Yes Lagos makes you street smart, makes you a hustler, removes the complacency or laid back attitude you get from living in places like Ibadan or Abuja, yours truly still cannot live there! For starters, I’m a fairy (duh), how much smarter can Lagos make me?
But like I said, events overtook my writing about the chaos in Lagos and resulted in me chronicling my flight back to Abuja. I boarded my favorite airline, and I suddenly felt like I was in a nursery! Don’t get me wrong o, I love children very much, they were just too many! And I don’t mean adolescents or preteens; the mean of their ages would be like 3! Add that to the fact that there were like 300 children! (Of course I’m exaggerating; I just need you to get it)!
I was exhausted from my movement in Lagos so I was looking forward to catching a nap on the way. Fortunately the guy beside me didn’t look interesting so there was no pressure to make small talk. Seated behind me was a man and his four year old boy and behind them, his wife and another boy, just two years younger.
“Mommy, when are going to take off, mommy, why doesn’t this airplane have any remote controls, mommy, I want to unfasten my seatbelt, mommy, is this a small airplane or a big airplane, mommy I want to play with La” (his brother. La is actually the short form for Laolu).
With these few sentences from the ‘little perishers’, I understood a couple of things:
1. The kids had probably been born and bred in the UK (later found out they were visiting Nigeria for the first time)
2. Their dad was trying to teach them Yoruba (however fruitlessly) because he replied all their questions in his ‘UK-accented Yoruba’. For example,
Laolu: Daddy I want my coloring book
Daddy: da ke jare!
3. The kids were spoilt ( or at least were on the sure path to spoilt)
4. Finally and most importantly, I wasn’t going to get my nap!

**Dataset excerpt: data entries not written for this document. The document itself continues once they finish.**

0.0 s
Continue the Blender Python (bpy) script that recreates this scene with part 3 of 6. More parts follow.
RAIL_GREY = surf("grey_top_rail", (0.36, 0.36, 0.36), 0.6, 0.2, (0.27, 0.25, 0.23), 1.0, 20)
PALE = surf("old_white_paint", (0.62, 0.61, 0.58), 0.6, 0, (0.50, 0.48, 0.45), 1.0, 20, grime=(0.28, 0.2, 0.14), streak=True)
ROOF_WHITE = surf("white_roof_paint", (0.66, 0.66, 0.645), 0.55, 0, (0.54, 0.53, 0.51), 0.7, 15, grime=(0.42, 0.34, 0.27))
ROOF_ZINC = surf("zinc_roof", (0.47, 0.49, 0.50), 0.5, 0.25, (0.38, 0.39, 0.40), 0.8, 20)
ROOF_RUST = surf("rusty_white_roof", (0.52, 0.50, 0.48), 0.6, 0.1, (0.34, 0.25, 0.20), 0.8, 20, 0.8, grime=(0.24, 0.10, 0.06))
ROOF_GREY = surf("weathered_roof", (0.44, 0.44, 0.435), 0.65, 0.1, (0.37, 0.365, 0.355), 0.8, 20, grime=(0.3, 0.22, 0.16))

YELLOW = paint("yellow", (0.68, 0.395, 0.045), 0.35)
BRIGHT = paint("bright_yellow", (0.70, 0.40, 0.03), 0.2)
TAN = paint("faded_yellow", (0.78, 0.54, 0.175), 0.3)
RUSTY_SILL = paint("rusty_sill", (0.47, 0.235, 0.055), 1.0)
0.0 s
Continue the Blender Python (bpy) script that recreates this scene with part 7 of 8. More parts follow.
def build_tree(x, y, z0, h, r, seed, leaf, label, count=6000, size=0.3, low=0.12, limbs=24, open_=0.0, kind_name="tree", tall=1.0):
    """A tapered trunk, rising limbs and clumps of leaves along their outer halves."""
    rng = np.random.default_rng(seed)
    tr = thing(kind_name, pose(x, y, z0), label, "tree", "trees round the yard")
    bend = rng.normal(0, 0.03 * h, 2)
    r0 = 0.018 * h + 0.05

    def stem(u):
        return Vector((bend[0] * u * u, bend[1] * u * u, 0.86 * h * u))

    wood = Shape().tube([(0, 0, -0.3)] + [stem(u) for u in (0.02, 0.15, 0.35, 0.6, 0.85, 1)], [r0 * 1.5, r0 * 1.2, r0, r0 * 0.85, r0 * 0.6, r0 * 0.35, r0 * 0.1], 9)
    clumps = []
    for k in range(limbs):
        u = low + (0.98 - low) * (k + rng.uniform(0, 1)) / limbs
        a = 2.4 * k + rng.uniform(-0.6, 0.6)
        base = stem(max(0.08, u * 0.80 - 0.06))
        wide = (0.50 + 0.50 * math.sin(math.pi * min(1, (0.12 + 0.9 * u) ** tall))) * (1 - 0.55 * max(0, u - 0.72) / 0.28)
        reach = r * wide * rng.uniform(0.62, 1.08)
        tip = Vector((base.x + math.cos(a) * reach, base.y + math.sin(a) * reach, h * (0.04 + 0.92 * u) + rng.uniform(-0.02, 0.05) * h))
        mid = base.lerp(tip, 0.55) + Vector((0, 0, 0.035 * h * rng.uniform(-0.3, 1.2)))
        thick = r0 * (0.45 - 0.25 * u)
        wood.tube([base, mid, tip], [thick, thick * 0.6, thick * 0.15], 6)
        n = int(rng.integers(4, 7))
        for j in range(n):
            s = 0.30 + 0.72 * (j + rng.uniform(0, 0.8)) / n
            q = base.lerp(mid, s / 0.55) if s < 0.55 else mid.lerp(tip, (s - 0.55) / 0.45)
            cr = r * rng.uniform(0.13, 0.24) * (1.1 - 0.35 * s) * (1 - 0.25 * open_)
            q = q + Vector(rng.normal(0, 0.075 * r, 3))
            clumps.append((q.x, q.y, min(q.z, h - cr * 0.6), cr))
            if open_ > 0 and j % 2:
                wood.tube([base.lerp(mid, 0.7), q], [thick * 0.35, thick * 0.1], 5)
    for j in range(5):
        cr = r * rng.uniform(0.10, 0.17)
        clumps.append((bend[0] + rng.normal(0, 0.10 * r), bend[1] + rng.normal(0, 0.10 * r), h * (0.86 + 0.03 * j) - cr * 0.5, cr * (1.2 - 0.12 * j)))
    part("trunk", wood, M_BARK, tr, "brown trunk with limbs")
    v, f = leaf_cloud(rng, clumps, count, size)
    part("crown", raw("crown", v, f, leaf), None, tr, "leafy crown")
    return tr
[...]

Suffice to say the kids talked (and played) for the long hour we were in the skies. Fortunately at some point my ears got accustomed to the noise and I dozed off. Not for long though, I was awakened by the younger of the two scamps screaming for an apple. Apparently we were experiencing some turbulence so the seatbelt lights were on again and the apples were in the overhead luggage compartment. Mommy tried to explain but nope, the boy was determined to either get his apple or leave us all tone deaf! And so scream he did, with will all his might. The ensuing chaos was so shrill and so loud I was secretly hoping the pilot wasn’t hearing it so he wouldn’t get distracted, the turbulence was scary enough!
The man beside started me grumbling (actually, I started listening, he’d been grumbling for a while), saying parents were the cause of our problems in Nigeria because by sparing the rod, they were increasing the number of (in his words) hooligans around. Hooligans? Just because a little one wanted an apple? Don’t know about you but I felt the ‘using a sledgehammer to kill an ant’ line couldn’t be more apt!
Thanking the Fairy Godfather for journey mercies (and our sanity still in place), we landed (however roughly) in Abuja. And just when I thought it was over…..
‘Mommy, can we get down now, mommy are we in Nigeria, mommy, I want my Ben 10 bag……’ I smiled to myself, picked my overnight bag and made my way off the plane (or nursery). I noticed I was still smiling when I got into the car that’d take me home. Why? Maybe because I was sure my 3year old nephew would jump into my arms and ask ‘Faiwee God Sister, what doodoo bwing for me’? (You have to find your voice when you were three to understand this sentence)! Maybe because I can’t wait to have mine, maybe, maybe, maybe…
Bottom line, children are beautiful, adorable and a miracle from the Fairy Godfather.